I'm here to confess that I'm not perfect. This parenting thing is HARD! I've read the books - Babywise, Healthy Habits Habits Baby, How to Behave So Your Preschooler Will too, etc- and yet I'm constantly making mistakes. Don't get the wrong impression of me though. I'm a well-educated woman.  I have a Bachelor of Science in Psychology and I'm a Florida licensed attorney and a Florida Supreme Court Certified Family Mediator (with my own business Family Focused Mediation, Inc. - check out that blog and website too www.familyfocusedmediation.com familyfocusedmediation.blogspot.com).  My credentials make it sound (to me at least) that I should have this parenting thing down pat.  But the truth is, I don't.
Let me break it down further.

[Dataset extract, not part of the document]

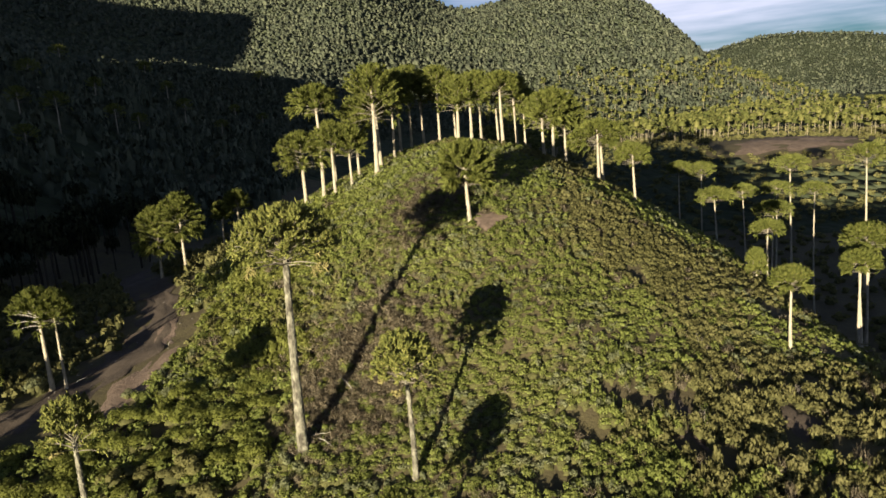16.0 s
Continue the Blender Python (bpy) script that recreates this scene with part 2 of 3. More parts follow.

I have a 5 year old daughter, *L, and a 2.5 year old daughter, *M.  L just started kindergarten and M just started preschool. And they rock my world! For the better obviously. But more so, they've made me become a very introspective person. My mind is constantly racing with new ideas, inventions, cure-alls, and just stuff! And yet with my cranial neurons continually firing off new things, I get nothing done. Even worse, I forget things and I'm racing to get it done at the last minute. I'm so much better at dispensing advice, then actually using it for my own well-being.
And that my friends is why this blog was born. I like to think I'm great at helping others deal with their parenting issues - nursing advice, sleeping tips, correcting bad behavior, etc. Even bigger than that, I greatly enjoy guiding others with their family issues. I'm the third child in my family and the only girl, so naturally my birth order gave me the ability to mediate my brother's quarrels (still to this day) and help "keep the peace" over all.  But expect some funny/awkward/truth-telling parenting moments of my own.  I'm sure you can relate. Parenting is hard, it even sucks some times, but in the end, it's worth every, single, stinking moment because my kids are my everything.